The other factor, I would argue, is that Democrats still remember what happened in 2016, when Trump beat Hillary Clinton after polls told them to expect an easy Clinton victory.

Yeah. There’s trauma from 2016 about the election. The most important thing I can say, however you put this in, is that it isn’t like Democrats are sitting around in their houses twiddling their thumbs and throwing things at the television.

Does this mean you are not worried about Biden’s age as a factor in this election?

I am. I know Biden’s age is an issue. But I think Biden assuaged a lot of the concerns that people had with a strong performance at the State of the Union. But also you have to write, in my view, you have to be honest and fair-minded: there’s a strong argument that Biden’s age is also an asset for him, that, in a time of an enormous challenge for the country, having the guy who’s the most experienced person to ever be in the Oval Office may have been a blessing for us. I think we can make that case without sounding like, you know, we’re pushing the envelope on truth.

Are there any other Democrats who would be — would have been — stronger against Trump in this election?

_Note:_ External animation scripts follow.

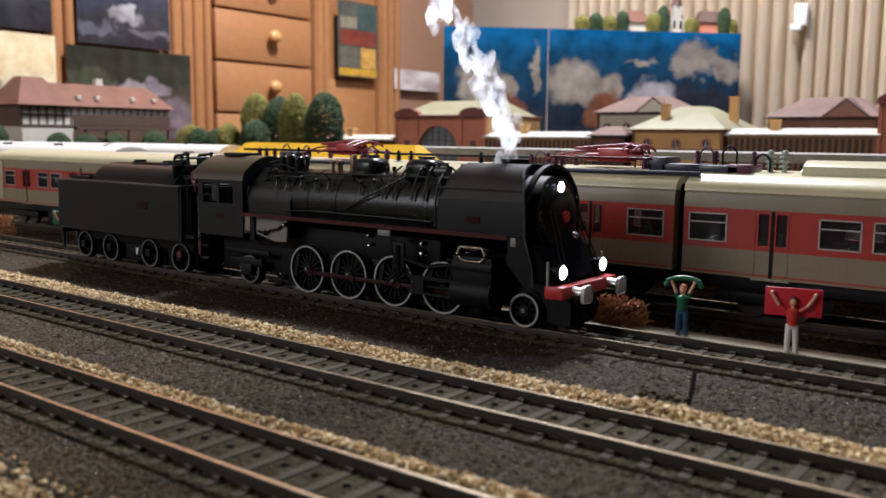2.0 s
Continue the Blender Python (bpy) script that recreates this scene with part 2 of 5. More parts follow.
def mesh_of(name, bm, material, smooth=True):
    me = bpy.data.meshes.new(name)
    bm.to_mesh(me)
    bm.free()
    me.materials.append(material)
    if smooth:
        me.shade_smooth()
        me.set_sharp_from_angle(angle=radians(35))
    return me


def part(name, bm, material, parent=None, label="", kind=""):
    ob = new(name, mesh_of(name, bm, material))
    if parent:
        ob.parent = parent
    return tagged(ob, label, kind=kind)


def thing(name, label, category, m=None, group="", kind=""):
    ob = new(name)
    ob.empty_display_size = 0.01
    if m is not None:
        ob.matrix_basis = m
    return tagged(ob, label, category, group, kind)


def solid(name, bm, material, label, category, m=None, group="", kind=""):
    ob = part(name, bm, material)
    if m is not None:
        ob.matrix_basis = m
    return tagged(ob, label, category, group, kind)


B = bmesh.new

# ---- the room ----
def wall_box(name, x0, x1, y0, y1, z0, z1, material, label):
    return solid(name, bx(B(), x0, x1, y0, y1, z0, z1), material, label, name.split("_")[0], kind="structure")


wall_box("floor", -1900, 2300, -2300, 2400, -960, -900, FLOORM, "brown wooden floor of the hobby room")
wall_box("wall_west", -1960, -1900, -2300, 2400, -900, 1500, WALL, "plain painted wall behind the wardrobe")
wall_box("wall_north", -1960, 2360, 2400, 2460, -900, 1500, WALL, "plain painted wall behind the curtain")
# unseen east and south walls, coloured dark to keep reflections low
wall_box("wall_east", 2300, 2360, -2300, 2400, -900, 1500, WALL_UNLIT, "plain unseen wall toned dark for the unlit side of the hobby room")
wall_box("wall_south", -1960, 2360, -2360, -2300, -900, 1500, WALL_UNLIT, "plain unseen wall toned dark for the unlit side of the hobby room")
wall_box("ceiling", -1960, 2360, -2360, 2460, 1500, 1560, CEIL, "plain white ceiling of the hobby room")

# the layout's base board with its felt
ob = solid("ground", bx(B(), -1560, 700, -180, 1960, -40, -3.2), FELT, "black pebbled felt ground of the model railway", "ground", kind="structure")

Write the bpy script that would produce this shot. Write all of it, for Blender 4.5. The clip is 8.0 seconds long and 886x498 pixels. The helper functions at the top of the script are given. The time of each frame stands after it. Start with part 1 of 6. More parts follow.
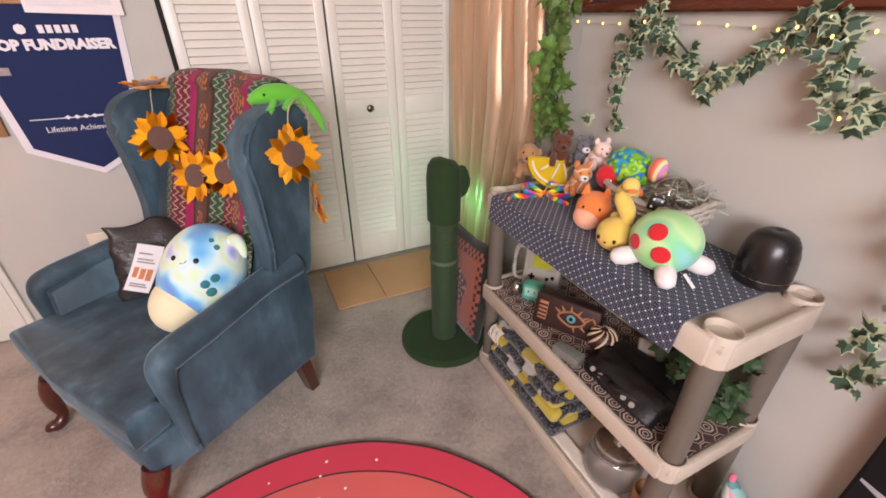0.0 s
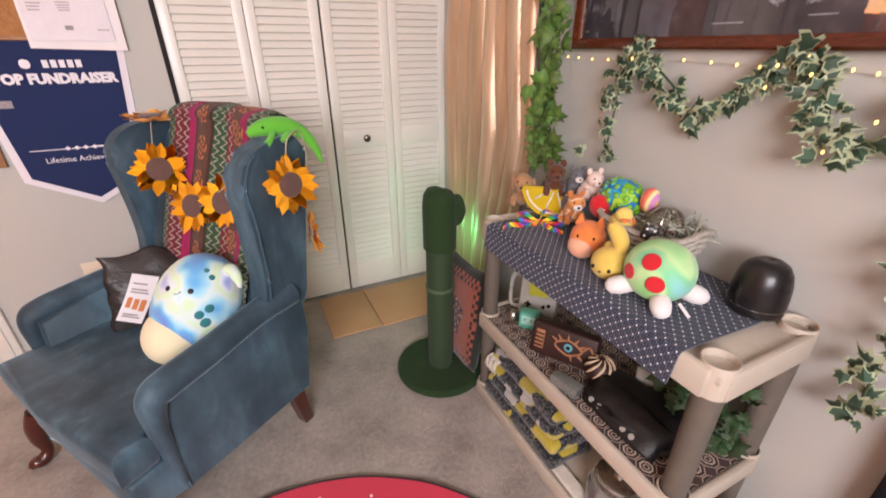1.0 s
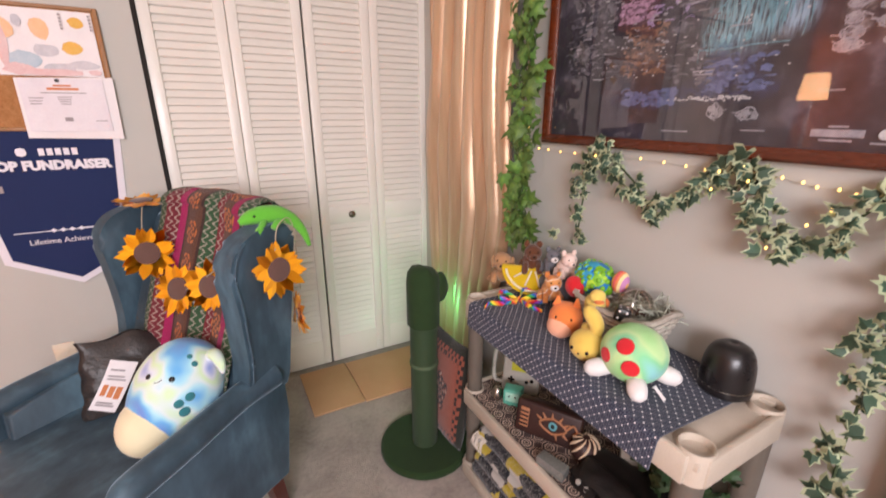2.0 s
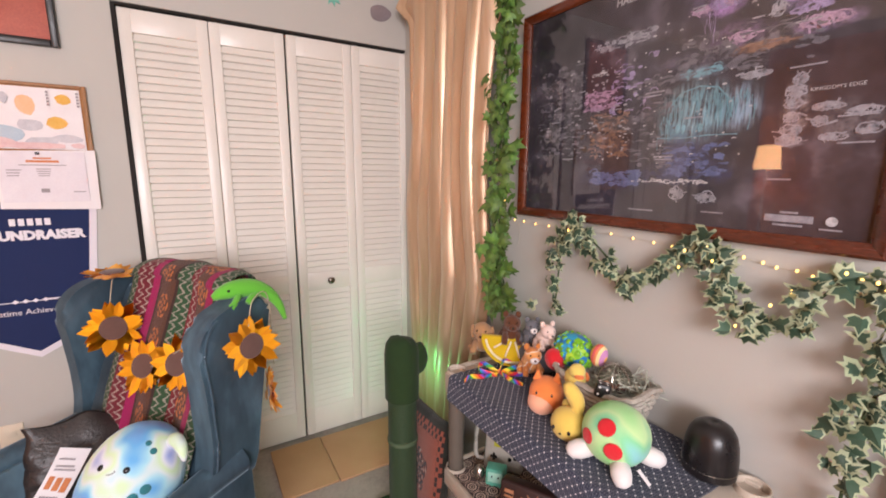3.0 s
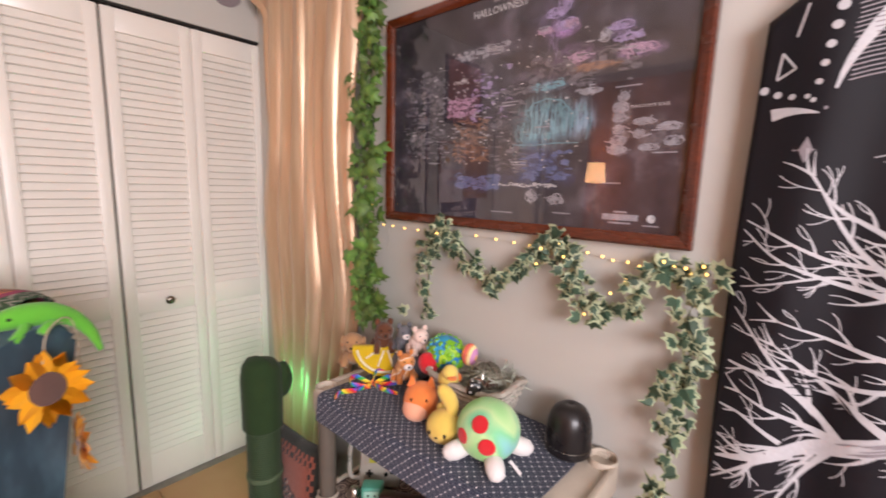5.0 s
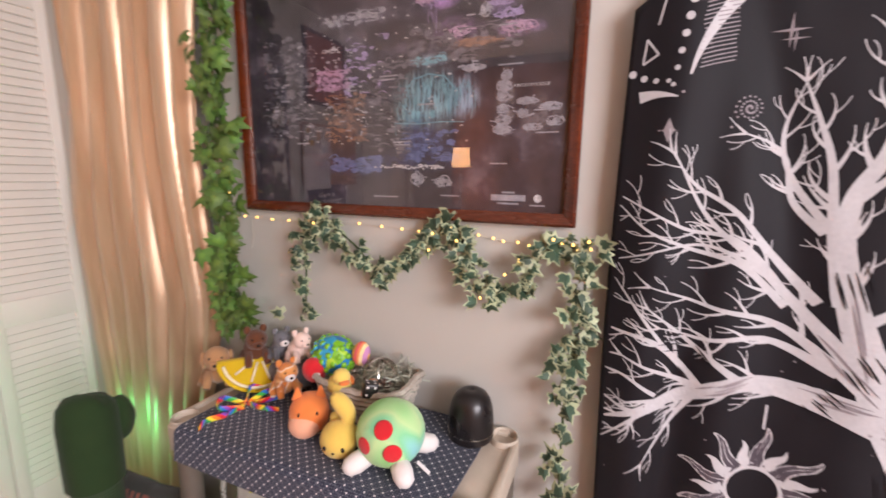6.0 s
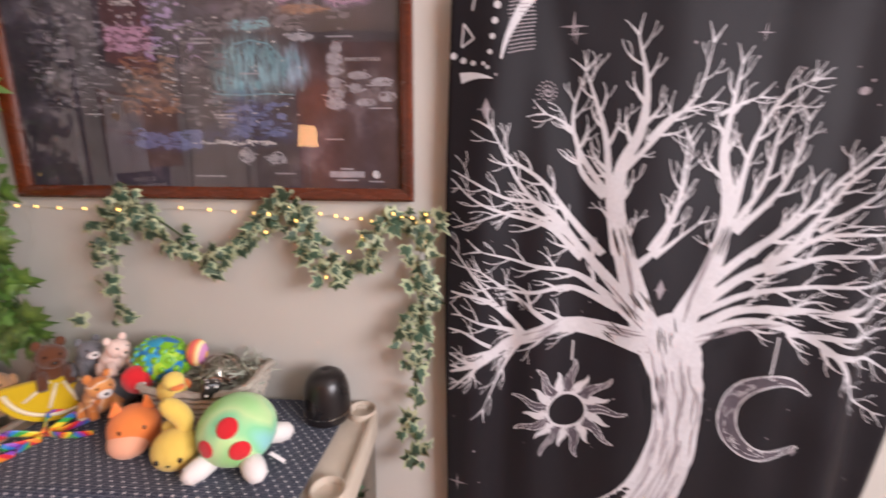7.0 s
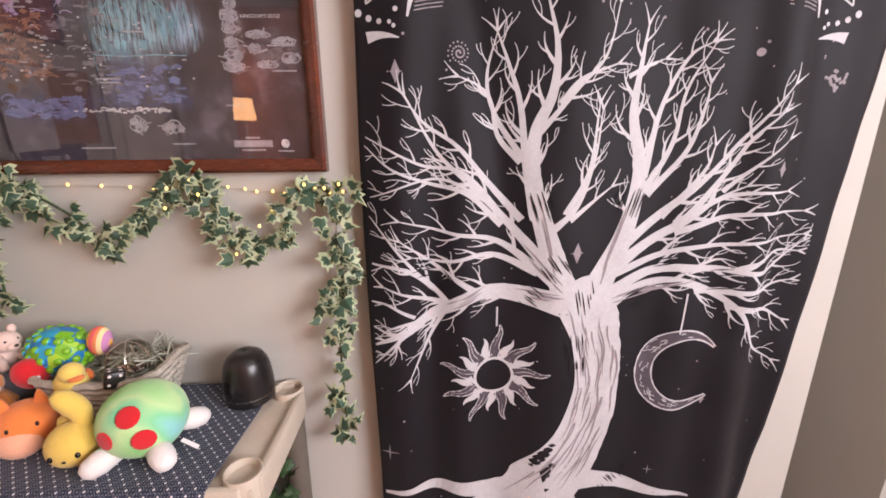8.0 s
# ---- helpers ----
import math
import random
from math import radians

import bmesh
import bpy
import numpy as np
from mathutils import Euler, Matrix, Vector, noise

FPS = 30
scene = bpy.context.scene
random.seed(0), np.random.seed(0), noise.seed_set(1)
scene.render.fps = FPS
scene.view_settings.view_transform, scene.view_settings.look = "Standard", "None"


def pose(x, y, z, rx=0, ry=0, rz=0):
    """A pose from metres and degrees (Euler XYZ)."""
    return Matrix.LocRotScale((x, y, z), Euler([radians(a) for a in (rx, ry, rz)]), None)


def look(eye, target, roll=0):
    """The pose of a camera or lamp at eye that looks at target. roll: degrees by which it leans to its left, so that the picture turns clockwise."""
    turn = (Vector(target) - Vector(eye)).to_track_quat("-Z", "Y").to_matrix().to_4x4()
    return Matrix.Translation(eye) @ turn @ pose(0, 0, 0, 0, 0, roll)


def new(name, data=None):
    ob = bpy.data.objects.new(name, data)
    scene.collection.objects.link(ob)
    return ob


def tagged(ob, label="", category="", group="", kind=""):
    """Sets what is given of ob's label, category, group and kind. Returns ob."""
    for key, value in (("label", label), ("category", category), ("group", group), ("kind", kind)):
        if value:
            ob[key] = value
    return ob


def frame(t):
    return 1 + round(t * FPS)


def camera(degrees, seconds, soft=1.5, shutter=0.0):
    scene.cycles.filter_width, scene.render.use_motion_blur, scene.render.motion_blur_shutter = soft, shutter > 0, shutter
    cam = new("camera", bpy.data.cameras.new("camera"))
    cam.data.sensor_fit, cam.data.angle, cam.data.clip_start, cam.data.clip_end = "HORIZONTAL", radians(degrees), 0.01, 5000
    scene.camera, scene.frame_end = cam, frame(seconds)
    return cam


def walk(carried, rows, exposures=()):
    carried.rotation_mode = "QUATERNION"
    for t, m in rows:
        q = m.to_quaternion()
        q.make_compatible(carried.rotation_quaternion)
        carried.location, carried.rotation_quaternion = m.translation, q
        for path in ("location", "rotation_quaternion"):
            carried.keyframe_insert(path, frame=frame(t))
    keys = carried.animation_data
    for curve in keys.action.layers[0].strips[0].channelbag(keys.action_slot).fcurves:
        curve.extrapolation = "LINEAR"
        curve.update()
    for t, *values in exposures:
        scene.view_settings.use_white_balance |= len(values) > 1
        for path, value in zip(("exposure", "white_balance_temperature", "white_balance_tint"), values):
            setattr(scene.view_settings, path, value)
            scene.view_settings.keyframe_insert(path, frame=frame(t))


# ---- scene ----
cam = camera(93.6, 8.0, soft=1.7, shutter=0.5)
PATH = [
    (0, (-1.026, -2.086, 1.267), (-0.284, -0.509, 0.285), -0.2),
    (0.5, (-1.022, -2.085, 1.268), (-0.276, -0.494, 0.312), -0.3),
    (1, (-1.023, -2.085, 1.28), (-0.242, -0.465, 0.403), -0.2),
    (1.5, (-1.027, -2.092, 1.325), (-0.193, -0.439, 0.571), -0.3),
    (2, (-1.039, -2.1, 1.363), (-0.13, -0.429, 0.746), 0.1),
    (3.5, (-1.018, -2.097, 1.422), (0.052, -0.433, 1.128), 0.7),
    (4, (-1.024, -2.076, 1.408), (0.142, -0.478, 1.114), 1.1),
    (4.2, (-1.036, -2.072, 1.405), (0.179, -0.511, 1.112), 1.2),
    (5.5, (-0.961, -2.06, 1.379), (0.711, -1.007, 1.066), 1.4),
    (6, (-0.95, -1.979, 1.377), (0.867, -1.217, 1.031), 0.8),
    (6.5, (-0.955, -1.962, 1.382), (0.961, -1.536, 0.997), 0.4),
    (7, (-0.954, -2.021, 1.367), (0.996, -1.901, 0.941), 0.4),
    (7.5, (-0.94, -2.084, 1.351), (0.996, -2.179, 0.857), 0.6),
    (8, (-0.935, -2.114, 1.349), (0.99, -2.177, 0.812), -0.4),
]
walk(cam, [(t, look(eye, target, roll)) for t, eye, target, roll in PATH])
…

I don’t think that’s even worthy of — no, no, I mean, Joe Biden’s the nominee. I mean, it’s not worthy of speculation, right? Look, we just had a primary. People could have challenged him. They didn’t because they didn’t think they could beat him. And the two candidates who did challenge him got crushed.

We are quietly confident. In the grand scope of things, we can handle this; we can win the election. The big thing that people got wrong in 2022 was that they thought the Democratic Party wasn’t going to bring it, that we weren’t hungry and we weren’t energized. And it turned out that we were.